After 1968, Fannie Mae was never contemplated to act as a not-for-profit, grant-making entity. The company was, as Howard describes, a political animal that mastered the tools and methods required to survive in a world where political support could be withdrawn for reasons that had everything to do with changes in political power and the flow of political contributions. One part of the drama Tim Howard did not write about was the short-lived PAC (Political Action Committee) those of us in management were encouraged to support. Among others, I expressed my opposition to the PAC because although a candidate might support legislation supported by Fannie Mae’s business and other interests, that same candidate might embrace ideological positions with which I very deeply opposed. Because of widespread opposition, the PAC was eventually dissolved.

What happened to Fannie Mae, what happened to Tim Howard, to Frank Raines and other senior people at the company is part of a much broader and, I believe, sinister effort participants who strive to maximize profits not by providing the highest level of service at reasonable cost but by securing rent-seeking privileges under law. Tim Howard explains much when he writes:

“The outcomes of the Justice Department inquiry, the SEC investigation, and the OFHEO lawsuit all made clear that OFHEO’s allegations against Raines, Spencer and me had no merit at the time they were made. …But in the greater scheme of things, none of that mattered. In the politicized maelstrom of 2004, OFHEO didn’t need merit to achieve their objectives; all they needed was a story. This they certainly had, and it had been enough to decapitate Fannie Mae.” [p.227]

In the few years left to Fannie Mae as a major financial company, the pressures to generate business volumes and revenue forced the company into the same sort of high risk decisions that savings institutions made in the late 1980s. Howard provides some details on the decision-making rationale, which I assume were provided to him by other former members of the Fannie Mae management team who survived his departure. His description of what was happening in the market (i.e., the “housing bubble”) indicates that even this very astute financial expert and trained economist never realized that the main driver of the rapid rise in property prices was credit-fueled land speculation. The signs were present well before the market for conventional mortgage loans was undermined by the banks and Wall Street moves to build market share on the backs of marginally-qualified or unqualified households. Whether anything could have been done by Fannie Mae to create a “circuit-breaker” to mitigate the eventual market failure is something I have given some thought to.

Over my last four or five years with Fannie Mae, I had been doing all I could to alert my management group to the stresses building in the nation’s property markets. Although in his entire book Tim Howard makes no mention of any interaction with the company’s team of economists, led by David Bersen,  market analysis work I was performing kept me involved with one of our economists and the director of our research group.
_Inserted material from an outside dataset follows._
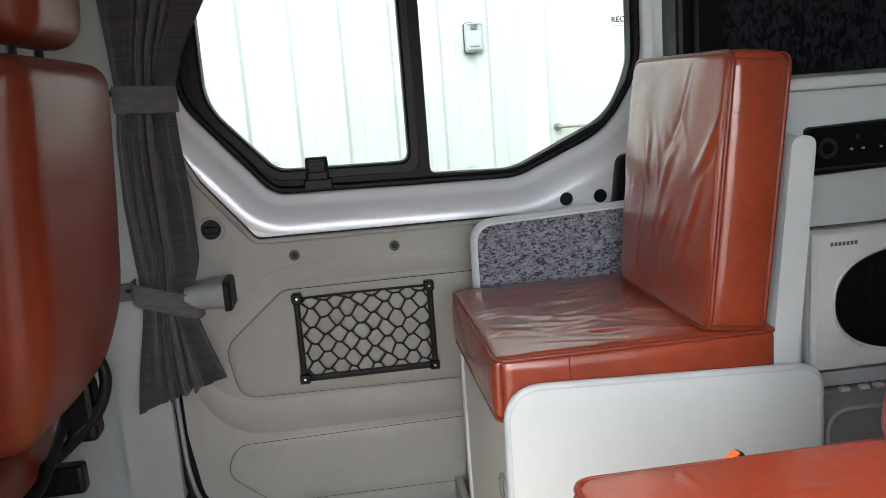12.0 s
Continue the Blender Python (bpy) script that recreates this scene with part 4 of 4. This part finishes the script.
for a, b in sorted(links):
    p, q = clamp_net(nodes[a]), clamp_net(nodes[b])
    if math.dist(p, q) < 0.006 or (p[0] == q[0] and p[0] in (NX0 + 0.004, NX1 - 0.004)) or (p[1] == q[1] and p[1] in (NZ0 + 0.004, NZ1 - 0.004)):
        continue
    mid = ((p[0] + q[0]) / 2 + rng.uniform(-0.001, 0.001), (p[1] + q[1]) / 2 + rng.uniform(-0.0015, 0.0005))
    tube(g, [(p[0], NY - 0.002, p[1]), (mid[0], NY - 0.003, mid[1]), (q[0], NY - 0.002, q[1])], 0.0023, 6)
for p in nodes.values():
    if NX0 + 0.008 < p[0] < NX1 - 0.008 and NZ0 + 0.008 < p[1] < NZ1 - 0.008:
        bmesh.ops.create_icosphere(g, subdivisions=1, radius=0.0034, matrix=Matrix.Translation((p[0], NY - 0.002, p[1])))
part("netting", g, BLACK, net)
part("top_cord", tube(bmesh.new(), [(x, NY - 0.003, NZ1 - 0.004 - 0.002 * math.sin(9 * x)) for x in np.linspace(NX0, NX1, 14)], 0.003, 8), BLACK, net)

# ---- kitchen ----
kit = thing("kitchen_unit", "pale grey kitchen unit with a niche for the microwave", "kitchen unit", (0.84, 1.5, FLOOR))
part("fascia", B(0.556, 1.120, 1.270, 1.285, 1.248, 1.493), LAMINATE, kit)
part("stile", B(0.556, 0.592, 1.270, 1.285, FLOOR, 1.2475), LAMINATE, kit)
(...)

One of my ideas to help us forecast property trends was to ask members of Congress to introduce legislation to amend the Home Mortgage Disclosure Act to require mortgage originators to add one data element to the information delivered on loans they generated: the land values assigned by appraisers in addition to the total property value. In 2003 or early 2004, I was in discussion with David Bersen about organizing an invitation-only conference on land markets for bank economists. Bersen was one of the few people at Fannie Mae who shared my concerns. The Vice President in charge of our regional group was another. Too late in the game for any real impact, she authorized me to begin speaking to our stakeholder groups in various cities on the role existing tax policies played as an obstacle to community revitalization and the development of affordable housing.  Unfortunately, when the attack on Fannie Mae by OFHEA succeeded, concerns for externalities such as the dysfunctional nature of our property markets were short-circuited.

What happened to Fannie Mae in 2008, as Tim Howard details, was a loss of investor confidence, triggered by the abandonment of prudent business practices in the quest for market share and short-term profits:

“Investors and creditors did not want to guess which [companies] would be saved and which would not. They wanted out of all of them, and they fled corporate debt in droves for the safety of short-term Treasuries. Overwhelming demand for these securities pull their yields down to almost zero.” [p.5]
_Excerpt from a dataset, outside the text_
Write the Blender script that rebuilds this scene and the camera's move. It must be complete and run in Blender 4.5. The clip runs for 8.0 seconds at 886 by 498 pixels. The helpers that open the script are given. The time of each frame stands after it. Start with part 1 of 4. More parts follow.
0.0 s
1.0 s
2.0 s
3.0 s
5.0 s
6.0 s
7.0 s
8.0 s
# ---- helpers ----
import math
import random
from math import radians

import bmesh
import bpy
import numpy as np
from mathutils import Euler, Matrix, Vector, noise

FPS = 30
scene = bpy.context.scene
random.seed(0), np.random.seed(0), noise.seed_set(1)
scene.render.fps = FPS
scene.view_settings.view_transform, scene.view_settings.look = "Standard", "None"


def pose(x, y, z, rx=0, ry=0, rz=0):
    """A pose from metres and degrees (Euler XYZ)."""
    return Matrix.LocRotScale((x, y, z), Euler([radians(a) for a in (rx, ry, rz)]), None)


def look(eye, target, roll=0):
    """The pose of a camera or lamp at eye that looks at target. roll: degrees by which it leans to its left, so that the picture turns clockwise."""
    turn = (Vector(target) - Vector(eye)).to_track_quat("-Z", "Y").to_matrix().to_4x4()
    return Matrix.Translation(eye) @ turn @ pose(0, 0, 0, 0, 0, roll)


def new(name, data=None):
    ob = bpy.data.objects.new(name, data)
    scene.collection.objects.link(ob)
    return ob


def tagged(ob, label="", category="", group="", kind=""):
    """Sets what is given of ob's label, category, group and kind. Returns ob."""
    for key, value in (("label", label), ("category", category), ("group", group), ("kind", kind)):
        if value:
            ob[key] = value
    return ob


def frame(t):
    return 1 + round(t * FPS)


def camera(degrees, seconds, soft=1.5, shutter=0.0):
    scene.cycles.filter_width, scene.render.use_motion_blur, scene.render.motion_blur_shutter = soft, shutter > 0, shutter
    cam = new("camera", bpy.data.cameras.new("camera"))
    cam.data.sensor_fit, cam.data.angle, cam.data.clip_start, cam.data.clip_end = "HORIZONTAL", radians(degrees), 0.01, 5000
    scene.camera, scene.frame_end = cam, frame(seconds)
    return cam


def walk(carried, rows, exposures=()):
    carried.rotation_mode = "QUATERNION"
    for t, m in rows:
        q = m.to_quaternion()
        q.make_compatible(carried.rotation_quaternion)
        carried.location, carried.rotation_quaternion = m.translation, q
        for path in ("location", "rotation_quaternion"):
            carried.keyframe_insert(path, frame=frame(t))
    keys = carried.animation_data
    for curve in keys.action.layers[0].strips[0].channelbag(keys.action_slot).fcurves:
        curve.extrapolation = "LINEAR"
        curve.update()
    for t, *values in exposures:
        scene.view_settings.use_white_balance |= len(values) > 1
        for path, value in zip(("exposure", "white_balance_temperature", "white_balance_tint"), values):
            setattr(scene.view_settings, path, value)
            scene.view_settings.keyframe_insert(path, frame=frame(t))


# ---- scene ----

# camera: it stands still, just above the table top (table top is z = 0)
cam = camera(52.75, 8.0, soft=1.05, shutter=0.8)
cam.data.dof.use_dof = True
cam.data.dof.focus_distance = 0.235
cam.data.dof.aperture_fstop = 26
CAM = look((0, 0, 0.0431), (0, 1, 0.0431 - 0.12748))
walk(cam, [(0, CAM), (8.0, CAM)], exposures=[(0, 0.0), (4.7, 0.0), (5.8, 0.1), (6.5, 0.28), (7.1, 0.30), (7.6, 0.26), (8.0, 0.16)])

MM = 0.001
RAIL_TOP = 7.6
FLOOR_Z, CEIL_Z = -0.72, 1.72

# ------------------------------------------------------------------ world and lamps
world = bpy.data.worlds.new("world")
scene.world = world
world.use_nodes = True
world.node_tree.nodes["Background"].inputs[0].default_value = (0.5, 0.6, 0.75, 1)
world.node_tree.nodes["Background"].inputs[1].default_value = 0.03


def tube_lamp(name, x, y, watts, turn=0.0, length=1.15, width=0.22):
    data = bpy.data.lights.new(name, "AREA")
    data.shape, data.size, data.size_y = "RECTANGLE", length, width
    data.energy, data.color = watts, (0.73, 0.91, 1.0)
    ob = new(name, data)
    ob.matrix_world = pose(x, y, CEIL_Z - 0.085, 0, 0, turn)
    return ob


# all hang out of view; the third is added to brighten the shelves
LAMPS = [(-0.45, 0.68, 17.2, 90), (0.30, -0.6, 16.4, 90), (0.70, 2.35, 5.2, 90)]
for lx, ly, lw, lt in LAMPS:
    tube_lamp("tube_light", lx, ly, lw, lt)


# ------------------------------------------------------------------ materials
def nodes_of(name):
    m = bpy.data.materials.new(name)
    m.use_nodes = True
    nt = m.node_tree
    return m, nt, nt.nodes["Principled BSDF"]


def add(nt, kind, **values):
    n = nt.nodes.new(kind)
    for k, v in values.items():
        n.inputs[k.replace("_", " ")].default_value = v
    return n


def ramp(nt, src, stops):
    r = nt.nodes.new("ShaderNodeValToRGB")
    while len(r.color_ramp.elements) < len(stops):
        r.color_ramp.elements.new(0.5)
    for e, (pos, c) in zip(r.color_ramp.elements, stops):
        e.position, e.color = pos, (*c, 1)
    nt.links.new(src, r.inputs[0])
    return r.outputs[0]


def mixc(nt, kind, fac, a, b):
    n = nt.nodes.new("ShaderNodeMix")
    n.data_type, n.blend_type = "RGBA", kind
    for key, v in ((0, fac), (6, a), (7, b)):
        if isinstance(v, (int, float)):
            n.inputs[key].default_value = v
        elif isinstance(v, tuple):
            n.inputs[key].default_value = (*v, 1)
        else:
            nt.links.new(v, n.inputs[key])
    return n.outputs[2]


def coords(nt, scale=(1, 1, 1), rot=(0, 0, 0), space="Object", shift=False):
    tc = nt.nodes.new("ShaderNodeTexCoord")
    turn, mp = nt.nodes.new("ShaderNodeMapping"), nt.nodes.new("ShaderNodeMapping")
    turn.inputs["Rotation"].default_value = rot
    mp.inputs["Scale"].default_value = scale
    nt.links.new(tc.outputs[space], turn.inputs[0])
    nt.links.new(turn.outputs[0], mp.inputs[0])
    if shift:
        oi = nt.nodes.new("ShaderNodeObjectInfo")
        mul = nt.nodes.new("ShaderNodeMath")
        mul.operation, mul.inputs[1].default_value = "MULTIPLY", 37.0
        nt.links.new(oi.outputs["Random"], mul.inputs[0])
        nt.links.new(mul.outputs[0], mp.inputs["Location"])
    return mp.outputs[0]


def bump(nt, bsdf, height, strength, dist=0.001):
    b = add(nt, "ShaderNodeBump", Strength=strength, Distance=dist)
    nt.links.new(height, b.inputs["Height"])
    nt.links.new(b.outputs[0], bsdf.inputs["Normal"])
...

“The financial crisis began in the U.S. mortgage market. It had spread so quickly and so intensely because, like a wildfire, it had found so much tinder to burn. That tinder, of course, was the hundreds of billions of dollars in high-risk home mortgages made over the previous five years that were sitting on the balance sheets of virtually every major financial institution in the country. Many of these mortgages were unlikely ever to be repaid, and most of them never should have been made.” [p.10]
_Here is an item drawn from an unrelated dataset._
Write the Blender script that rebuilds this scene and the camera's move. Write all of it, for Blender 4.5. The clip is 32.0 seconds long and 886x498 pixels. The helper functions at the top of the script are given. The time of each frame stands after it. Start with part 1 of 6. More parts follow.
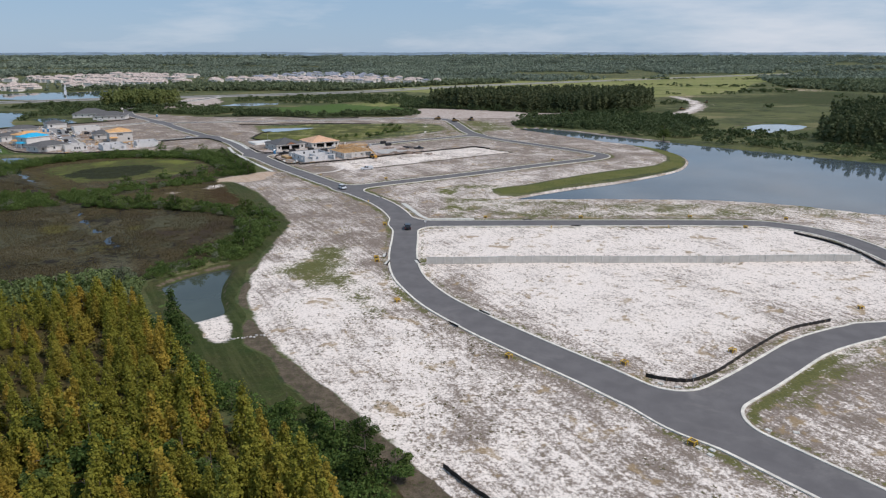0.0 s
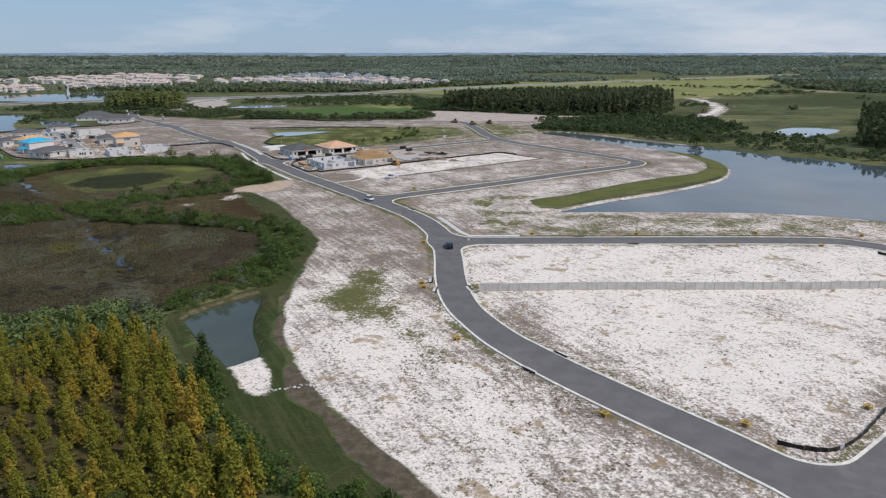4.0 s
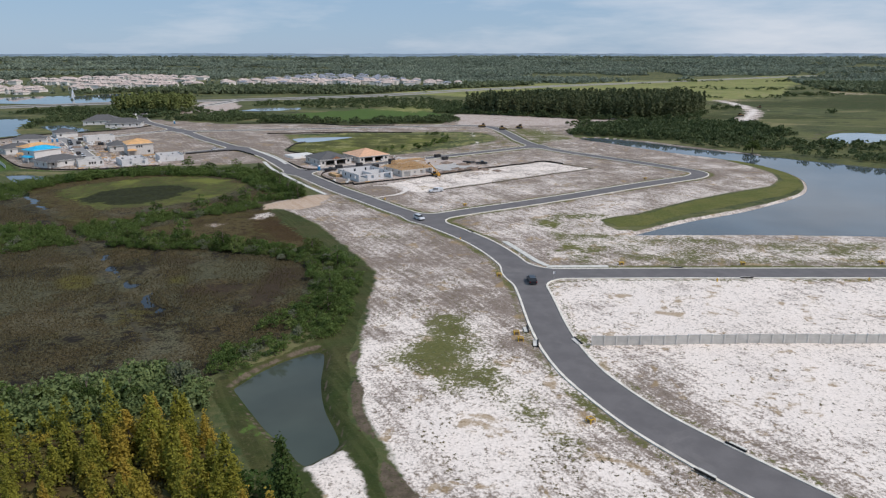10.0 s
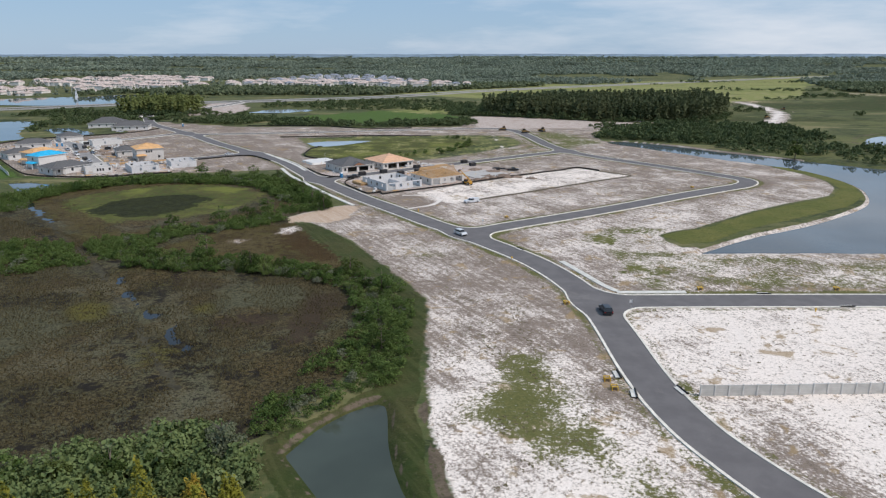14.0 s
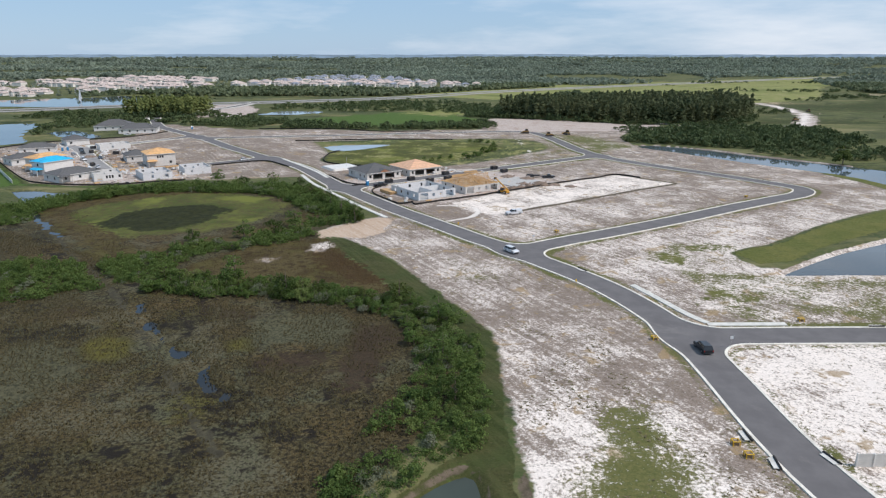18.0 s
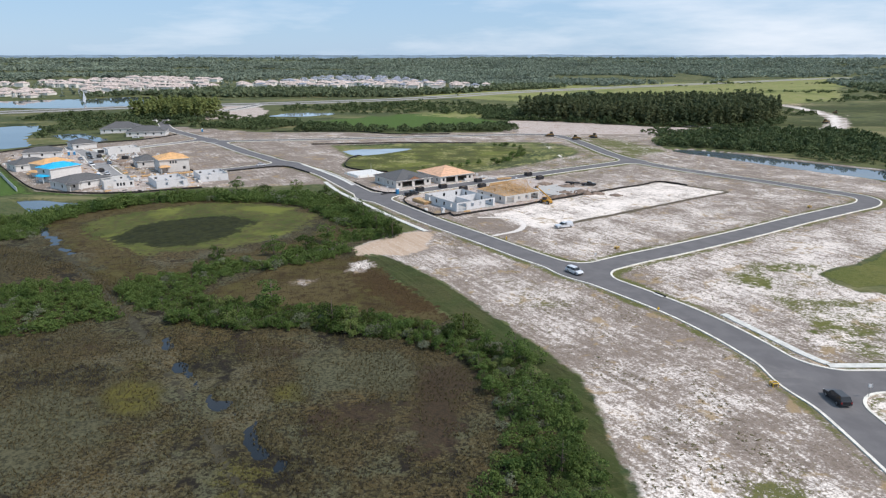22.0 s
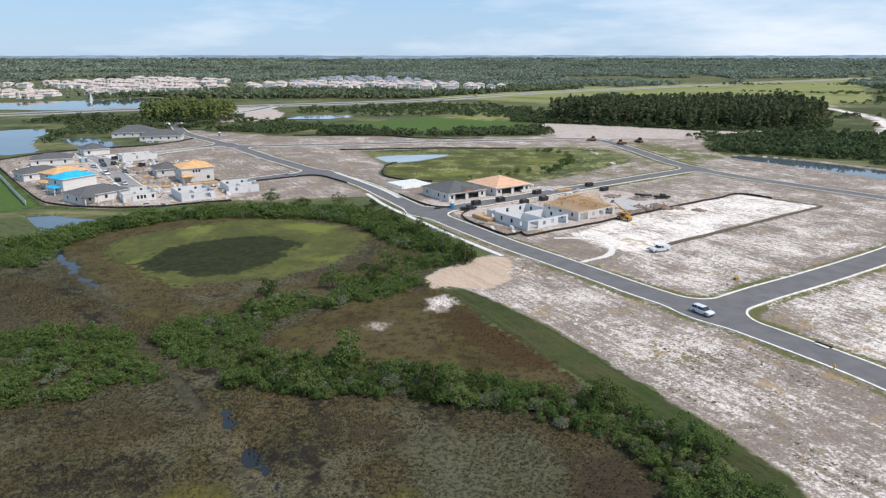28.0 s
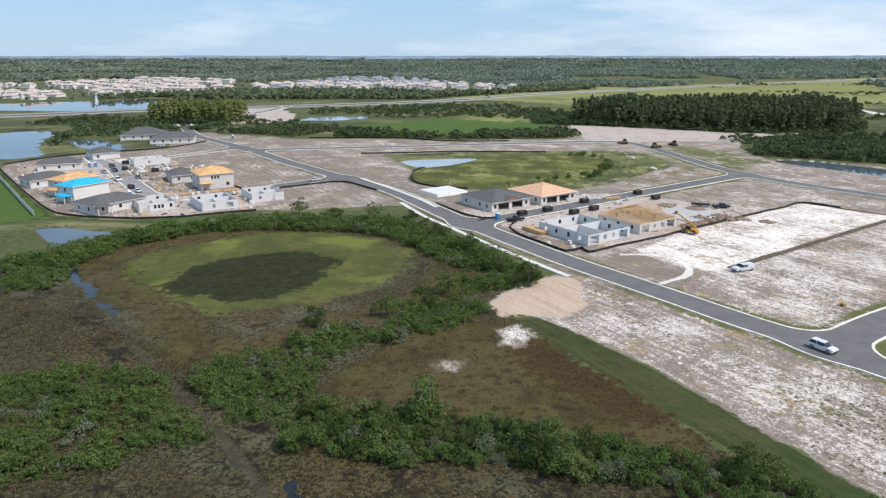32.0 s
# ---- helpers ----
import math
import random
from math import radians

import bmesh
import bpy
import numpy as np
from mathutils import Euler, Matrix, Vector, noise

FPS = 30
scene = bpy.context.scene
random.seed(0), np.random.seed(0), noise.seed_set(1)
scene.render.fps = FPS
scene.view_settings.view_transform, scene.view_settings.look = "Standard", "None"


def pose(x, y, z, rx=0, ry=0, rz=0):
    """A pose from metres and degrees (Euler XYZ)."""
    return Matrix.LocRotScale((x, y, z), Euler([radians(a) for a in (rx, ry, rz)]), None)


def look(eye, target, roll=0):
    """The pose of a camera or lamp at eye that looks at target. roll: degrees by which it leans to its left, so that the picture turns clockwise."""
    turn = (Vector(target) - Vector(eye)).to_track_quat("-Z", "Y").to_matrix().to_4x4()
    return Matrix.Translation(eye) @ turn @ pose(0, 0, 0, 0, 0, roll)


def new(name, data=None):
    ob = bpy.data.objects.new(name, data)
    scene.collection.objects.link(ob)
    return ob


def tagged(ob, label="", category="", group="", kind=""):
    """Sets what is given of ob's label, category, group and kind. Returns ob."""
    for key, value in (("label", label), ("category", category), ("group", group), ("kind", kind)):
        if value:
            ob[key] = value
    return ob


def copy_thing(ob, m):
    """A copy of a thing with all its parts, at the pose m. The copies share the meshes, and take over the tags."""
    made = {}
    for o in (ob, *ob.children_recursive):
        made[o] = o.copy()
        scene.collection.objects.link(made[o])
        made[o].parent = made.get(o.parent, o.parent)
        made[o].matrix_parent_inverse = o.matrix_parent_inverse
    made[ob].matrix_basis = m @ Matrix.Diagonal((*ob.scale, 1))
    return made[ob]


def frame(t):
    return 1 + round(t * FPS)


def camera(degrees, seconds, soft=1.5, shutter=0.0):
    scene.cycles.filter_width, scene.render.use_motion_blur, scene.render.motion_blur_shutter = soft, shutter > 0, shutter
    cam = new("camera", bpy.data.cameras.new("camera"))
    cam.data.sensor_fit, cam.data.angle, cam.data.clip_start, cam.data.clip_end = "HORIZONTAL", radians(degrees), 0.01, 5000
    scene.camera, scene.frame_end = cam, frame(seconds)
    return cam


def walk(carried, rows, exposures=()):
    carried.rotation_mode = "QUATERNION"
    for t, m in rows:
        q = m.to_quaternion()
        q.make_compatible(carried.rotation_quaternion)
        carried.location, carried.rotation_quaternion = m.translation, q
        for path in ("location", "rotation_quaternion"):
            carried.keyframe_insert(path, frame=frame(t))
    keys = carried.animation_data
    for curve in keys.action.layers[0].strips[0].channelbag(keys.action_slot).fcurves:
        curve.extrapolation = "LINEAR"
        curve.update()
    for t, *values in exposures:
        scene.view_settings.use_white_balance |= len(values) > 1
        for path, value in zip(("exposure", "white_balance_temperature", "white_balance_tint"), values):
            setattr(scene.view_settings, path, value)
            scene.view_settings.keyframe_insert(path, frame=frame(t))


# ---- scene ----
cam = camera(67.34, 32.0, 1.25)
ROWS = [
    (0, -0.00, 0.00, 55.00, 16.502, -0.342),
    (2, -6.45, 10.38, 55.08, 16.482, -0.299),
    (4, -12.95, 20.73, 55.12, 16.463, -0.256),
    (6, -19.50, 31.04, 55.12, 16.443, -0.214),
    (8, -26.11, 41.32, 55.09, 16.423, -0.171),
    (10, -32.77, 51.56, 55.02, 16.403, -0.128),
    (12, -39.48, 61.76, 54.92, 16.384, -0.085),
    (14, -46.24, 71.93, 54.78, 16.364, -0.043),
    (16, -53.06, 82.06, 54.60, 16.344, 0.000),
    (18, -59.93, 92.16, 54.39, 16.324, 0.043),
    (20, -66.85, 102.22, 54.14, 16.304, 0.085),
    (22, -73.83, 112.24, 53.86, 16.285, 0.128),
    (24, -80.86, 122.23, 53.54, 16.265, 0.171),
    (26, -87.94, 132.19, 53.18, 16.245, 0.214),
    (28, -95.07, 142.10, 52.79, 16.225, 0.256),
    (30, -102.26, 151.98, 52.36, 16.205, 0.299),
    (32, -109.50, 161.83, 51.89, 16.186, 0.342),
]
walk(cam, [(t, pose(x, y, z, 90 - p, 0, w)) for t, x, y, z, p, w in ROWS],
     [(0, -0.52, 6480, 16), (6, -0.54, 6480, 16), (13, -0.45, 6460, 15), (20, -0.19, 6430, 14), (32, -0.05, 6420, 14)])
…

Desperation, Howard concludes, pulled Fannie Mae into this unstable market environment:

“Fannie Mae had adopted disciplines intended to protect it from credit excesses, but with new management and a radically different risk organization, the company abandoned these disciplines and switched from resisting the lending frenzy to joining it, making the ultimate boom and bust that much more severe.” [p.15]

The lesson learned is that even a financial institution run with an unparalleled commitment to ethics in how profits are generated is powerless to overcome systemic flaws in our political structure, flaws that are the fundamental cause of our unstable economic system. My hope in joining Fannie Mae was that in some way I could help to nudge the company in the direction of becoming a change agent. Elsewhere, I have detailed my efforts and quite modest successes achieved. The bottom line was that nothing I did ever attracted the attention of Tim Howard or Frank Raines.  Tim Howard’s book adds to the growing volume of investigative reporting and analysis concerning the disappearance of ethical corporate governance as well as public governance in our society.

Howard’s final words warn us that nothing done since 2007 has addressed the fundamental causes of the near-collapse of the financial system. “The new system must incorporate the lessons of what really did happen in the 2008 crisis and be based on a hard-nosed understanding of how the financial markets actually work.” [p.270] I certainly concur. However, absent measures to tame the nation’s land markets, to remove from our economy the rewards to “rent-seeking” and land speculation, we are doomed to experience cycle after boom-to-bust cycle.